Go through the listing and set it down exactly, leaving out its pictures.

____________

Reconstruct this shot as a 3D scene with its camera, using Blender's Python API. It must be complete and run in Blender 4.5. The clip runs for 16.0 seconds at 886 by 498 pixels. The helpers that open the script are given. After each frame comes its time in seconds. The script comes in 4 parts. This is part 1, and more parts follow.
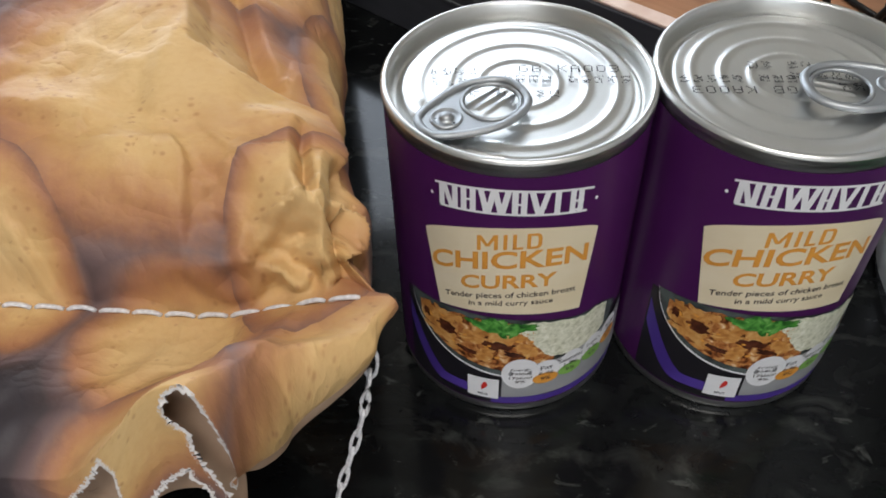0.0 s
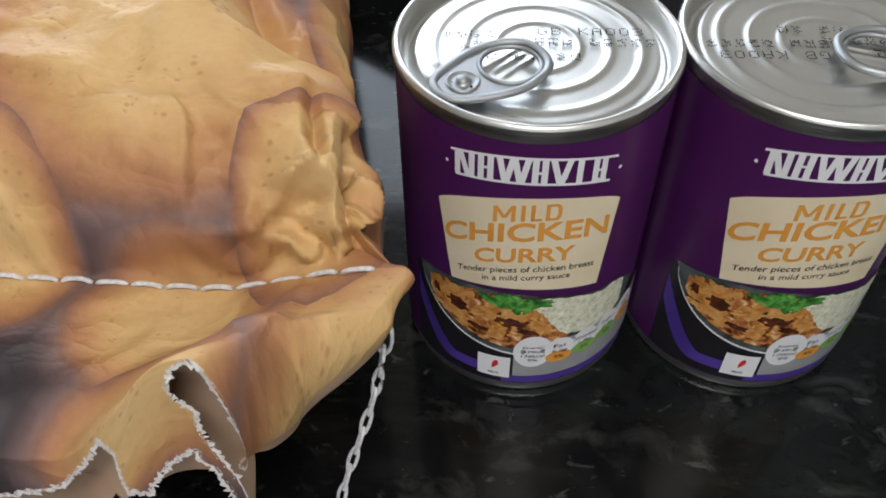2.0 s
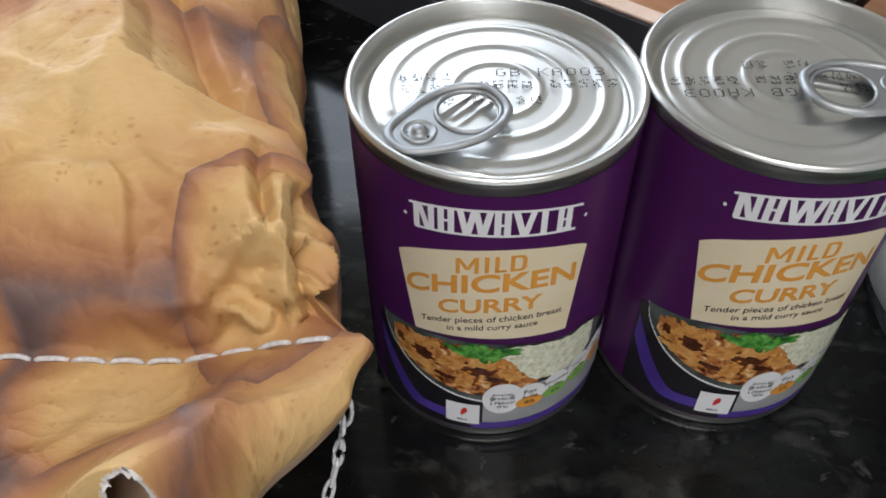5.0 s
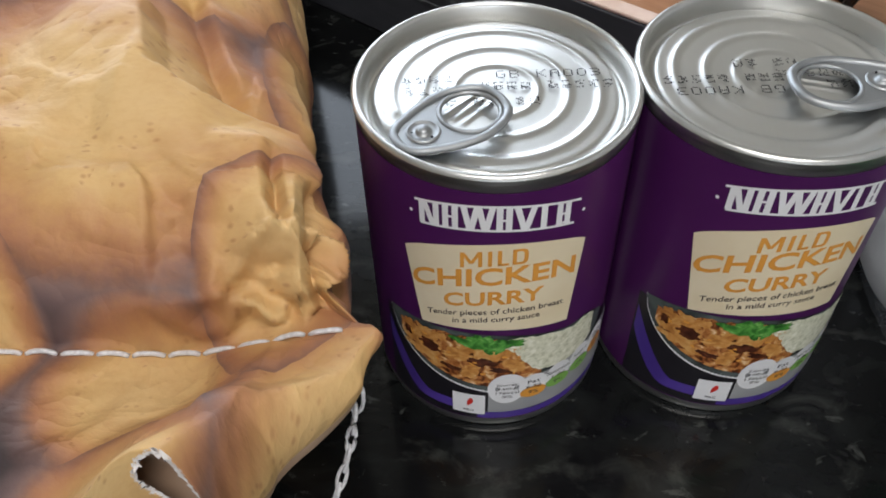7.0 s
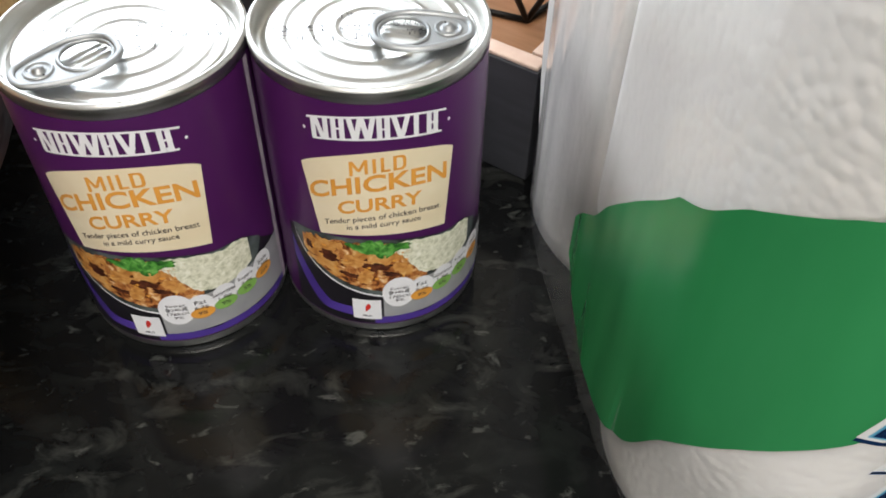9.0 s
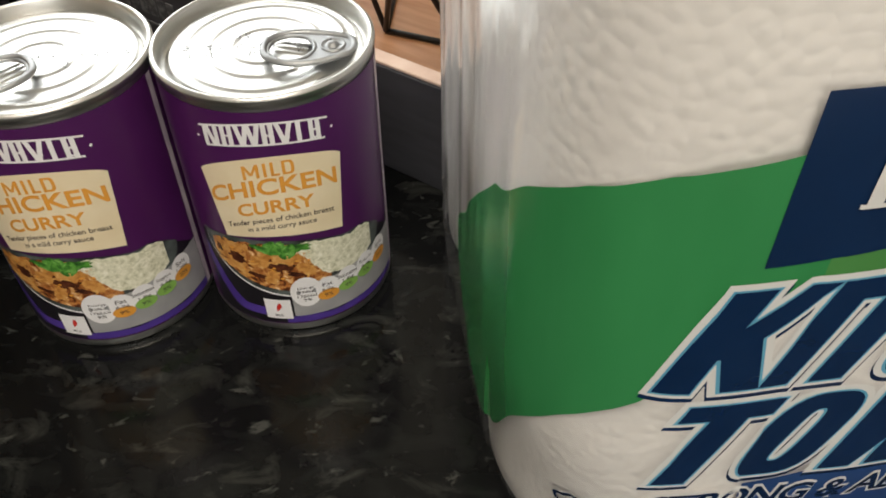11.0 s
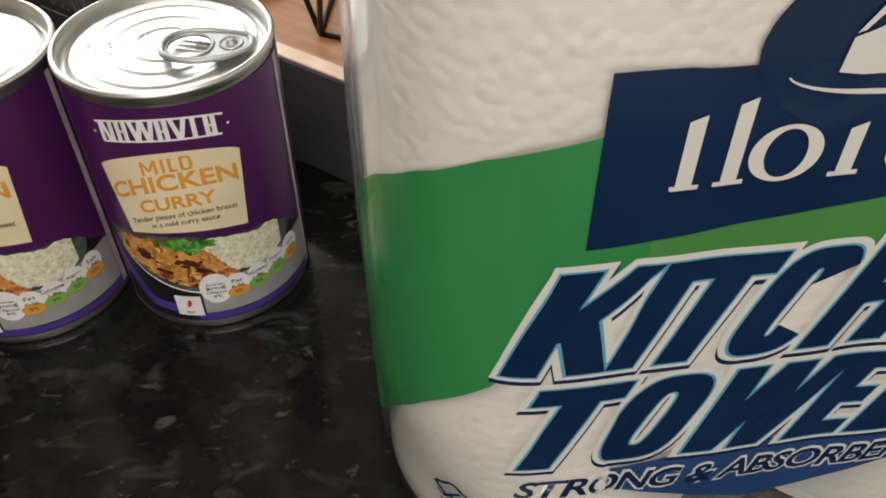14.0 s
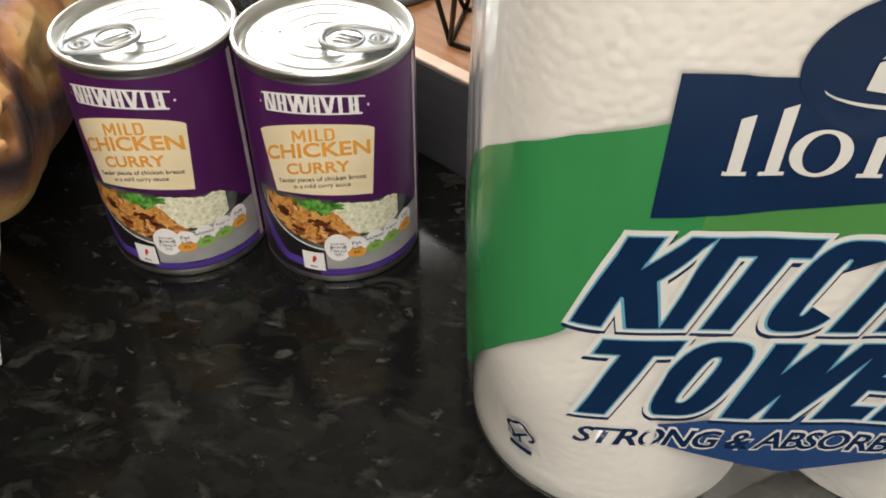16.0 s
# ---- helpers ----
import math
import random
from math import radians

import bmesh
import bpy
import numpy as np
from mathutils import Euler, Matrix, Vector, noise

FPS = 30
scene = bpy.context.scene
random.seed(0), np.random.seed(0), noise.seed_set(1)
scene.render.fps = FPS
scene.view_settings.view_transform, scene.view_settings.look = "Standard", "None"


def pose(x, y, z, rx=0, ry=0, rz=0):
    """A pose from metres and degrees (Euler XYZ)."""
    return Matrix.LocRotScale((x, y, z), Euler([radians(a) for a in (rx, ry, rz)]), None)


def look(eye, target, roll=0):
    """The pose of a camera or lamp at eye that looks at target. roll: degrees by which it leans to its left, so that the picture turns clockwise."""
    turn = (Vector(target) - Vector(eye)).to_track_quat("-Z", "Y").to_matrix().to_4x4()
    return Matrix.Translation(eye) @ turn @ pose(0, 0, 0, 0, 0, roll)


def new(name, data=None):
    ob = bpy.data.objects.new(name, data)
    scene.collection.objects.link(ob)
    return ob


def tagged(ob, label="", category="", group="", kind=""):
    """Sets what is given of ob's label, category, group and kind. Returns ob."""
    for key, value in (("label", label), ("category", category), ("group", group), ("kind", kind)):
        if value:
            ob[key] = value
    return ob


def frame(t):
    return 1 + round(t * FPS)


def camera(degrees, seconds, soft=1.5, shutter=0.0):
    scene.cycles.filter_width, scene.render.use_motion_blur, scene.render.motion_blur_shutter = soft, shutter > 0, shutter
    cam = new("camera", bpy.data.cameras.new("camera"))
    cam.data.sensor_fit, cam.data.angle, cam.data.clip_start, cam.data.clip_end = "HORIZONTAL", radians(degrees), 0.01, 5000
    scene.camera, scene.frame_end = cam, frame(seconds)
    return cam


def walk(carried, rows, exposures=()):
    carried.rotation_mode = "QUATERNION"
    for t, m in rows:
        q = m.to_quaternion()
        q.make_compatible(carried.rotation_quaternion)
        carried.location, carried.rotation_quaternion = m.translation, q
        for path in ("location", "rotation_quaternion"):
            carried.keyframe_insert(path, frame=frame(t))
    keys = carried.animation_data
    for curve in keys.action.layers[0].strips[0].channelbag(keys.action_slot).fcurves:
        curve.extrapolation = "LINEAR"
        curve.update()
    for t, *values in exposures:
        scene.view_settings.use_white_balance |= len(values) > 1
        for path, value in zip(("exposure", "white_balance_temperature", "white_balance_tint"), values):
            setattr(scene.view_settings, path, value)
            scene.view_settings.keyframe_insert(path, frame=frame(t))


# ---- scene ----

____________

● **EXERCISE SOLUTION**
Reconstruct this shot as a 3D scene with its camera, using Blender's Python API. It must be complete and run in Blender 4.5. The clip runs for 16.0 seconds at 886 by 498 pixels. The helpers that open the script are given. After each frame comes its time in seconds. The script comes in 4 parts. This is part 1, and more parts follow.
0.0 s
2.0 s
5.0 s
7.0 s
9.0 s
11.0 s
14.0 s
16.0 s
# ---- helpers ----
import math
import random
from math import radians

import bmesh
import bpy
import numpy as np
from mathutils import Euler, Matrix, Vector, noise

FPS = 30
scene = bpy.context.scene
random.seed(0), np.random.seed(0), noise.seed_set(1)
scene.render.fps = FPS
scene.view_settings.view_transform, scene.view_settings.look = "Standard", "None"


def pose(x, y, z, rx=0, ry=0, rz=0):
    """A pose from metres and degrees (Euler XYZ)."""
    return Matrix.LocRotScale((x, y, z), Euler([radians(a) for a in (rx, ry, rz)]), None)


def look(eye, target, roll=0):
    """The pose of a camera or lamp at eye that looks at target. roll: degrees by which it leans to its left, so that the picture turns clockwise."""
    turn = (Vector(target) - Vector(eye)).to_track_quat("-Z", "Y").to_matrix().to_4x4()
    return Matrix.Translation(eye) @ turn @ pose(0, 0, 0, 0, 0, roll)


def new(name, data=None):
    ob = bpy.data.objects.new(name, data)
    scene.collection.objects.link(ob)
    return ob


def tagged(ob, label="", category="", group="", kind=""):
    """Sets what is given of ob's label, category, group and kind. Returns ob."""
    for key, value in (("label", label), ("category", category), ("group", group), ("kind", kind)):
        if value:
            ob[key] = value
    return ob


def frame(t):
    return 1 + round(t * FPS)


def camera(degrees, seconds, soft=1.5, shutter=0.0):
    scene.cycles.filter_width, scene.render.use_motion_blur, scene.render.motion_blur_shutter = soft, shutter > 0, shutter
    cam = new("camera", bpy.data.cameras.new("camera"))
    cam.data.sensor_fit, cam.data.angle, cam.data.clip_start, cam.data.clip_end = "HORIZONTAL", radians(degrees), 0.01, 5000
    scene.camera, scene.frame_end = cam, frame(seconds)
    return cam


def walk(carried, rows, exposures=()):
    carried.rotation_mode = "QUATERNION"
    for t, m in rows:
        q = m.to_quaternion()
        q.make_compatible(carried.rotation_quaternion)
        carried.location, carried.rotation_quaternion = m.translation, q
        for path in ("location", "rotation_quaternion"):
            carried.keyframe_insert(path, frame=frame(t))
    keys = carried.animation_data
    for curve in keys.action.layers[0].strips[0].channelbag(keys.action_slot).fcurves:
        curve.extrapolation = "LINEAR"
        curve.update()
    for t, *values in exposures:
        scene.view_settings.use_white_balance |= len(values) > 1
        for path, value in zip(("exposure", "white_balance_temperature", "white_balance_tint"), values):
            setattr(scene.view_settings, path, value)
            scene.view_settings.keyframe_insert(path, frame=frame(t))


# ---- scene ----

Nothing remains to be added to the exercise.